Warning: This method assumes that you use a model with default spectrogram/audio parameters i.e. 20ms audio for each stft and 50% overlap.

adjust_for_speech(source, duration=4)¶

Adjusts the energy level threshold required for the audio.Microphone() to detect speech in background.

Warning: You need to talk after calling this method! Else, the energy level will be too low. If talking to adjust energy level is not an option, use Recognizer.adjust_for_ambient_noise() instead.

Only use if the default energy level does not match your use case.

Parameters

source (Microphone) – Source of audio.
duration (float) – Maximum duration of adjusting the energy threshold

adjust_for_ambient_noise(source, duration=2)¶

Source: https://github.com/Uberi/speech_recognition/blob/master/speech_recognition/__init__.py Modified for DanSpeech

Adjusts the energy level threshold required for the audio.Microphone() to detect speech in background. It is based on the energy level in the background.

Warning: Do not talk while adjusting energy threshold with this method. This method generally sets the energy level very low. We recommend using Recognizer.adjust_for_speech() instead.
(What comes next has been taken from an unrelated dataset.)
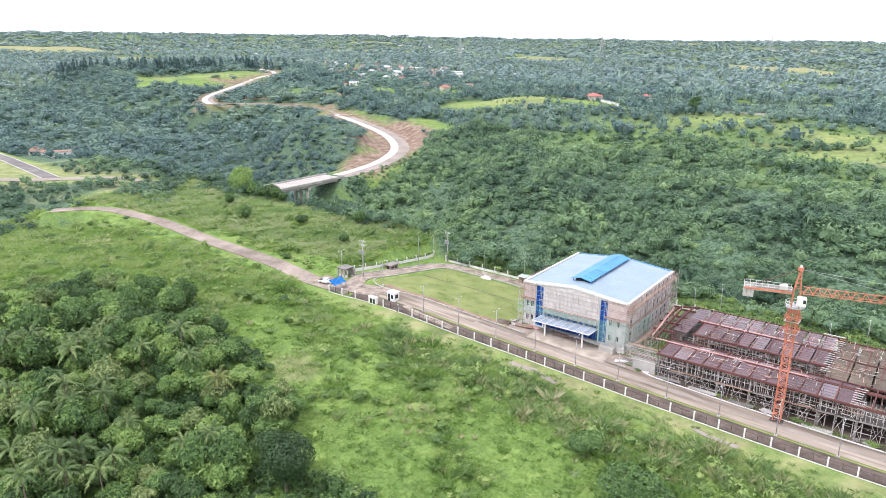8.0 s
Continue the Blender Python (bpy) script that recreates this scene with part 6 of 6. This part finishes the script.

Only use if the default energy level does not match your use case.

Parameters

source (Microphone) – Source of audio.
duration (float) – Maximum duration of adjusting the energy threshold

update_stream_parameters(energy_threshold=None, pause_threshold=None, phrase_threshold=None, non_speaing_duration=None)¶

Updates parameters for stream of audio. Only use if the default streaming from your microphone is working poorly.

Parameters

energy_threshold (float) – Minimum audio energy required for the stream to start detecting an utterance.
pause_threshold (float) – Seconds of non-speaking audio before a phrase is considered complete.
phrase_threshold (float) – Minimum seconds of speaking audio before we consider the speaking audio a phrase.
non_speaing_duration (float) – Seconds of non-speaking audio to keep on both sides of the recording.